Lent is here, which to all good Catholics means another season of forgetting not to eat meat on Fridays. Also, it means us true Christians must voluntarily give up something meaningful in our lives, so that we may begin to value said thing after a brief hiatus of fasting. Obviously, your run-of-the-mill American Catholic doesn't care. As we shouldn't–when your religion is over a billion strong, you tend not to care what the other guys think.
Lent is actually a secular Christian observance, but apparently the Protestants didn't get the memos we sent out. I mean, we nailed it to the front of their church doors and everything.
If you're ever in the mood to go Catholic-sighting, they'll be the ones in grocery stores buying frozen fishsticks at 5pm on a Friday night. Or, they'll be the ones at McDonald's buying that rubber band ball they call the Fish Filet. Check the local bars too, especially if you're interested in scoping out the Irish variety–Italians hang around the pizza parlors. You won't see many Poles because they'll be at home cooking pirogies. Trust me on this; my whole family comes from immigrant-rich Pittsburgh, and you'd be surprised how on-the-dot I am about these sorts of things. Fridays barely register as an inconvenience to these people during Lent.

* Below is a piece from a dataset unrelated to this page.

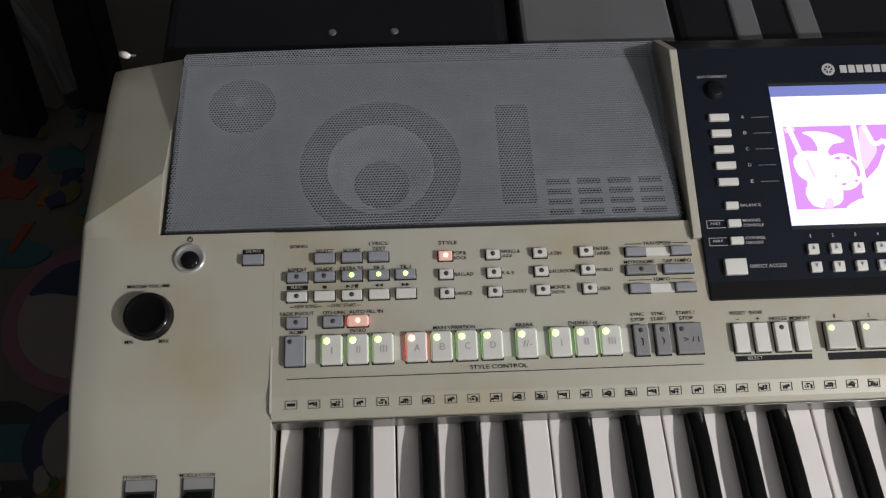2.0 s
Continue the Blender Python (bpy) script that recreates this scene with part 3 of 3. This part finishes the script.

I still haven't decided what I'm going to sacrifice this Lent. I don't eat candy or junk food normally, I don't smoke, I don't drink enough to consider it a worthwhile sacrifice, and since returning to Richmond, my Sunset Valley expeditions have dropped by the wayside due to my excessive work schedule. Bitches don't love guys who smell like Subway. Maybe I'll give up squid-wrestling. Greenpeace has been on my case about that since the Chesapeake Charade.
I'm not even sure I'll go to Mass on Easter. I mean, it's such a hassle to sit through an hour of Bible readings and prayer. I don't know how Protestants do it for two, three, sometimes four hours at a time. Shit is ridiculous. Honestly, how long does it take to praise God?
I asked my friend what he was giving up for Lent, and I think his reply sums up most Catholics' opinions on this holy season:
“I gave up giving a fuck about this whole Lent thing. Does that count?”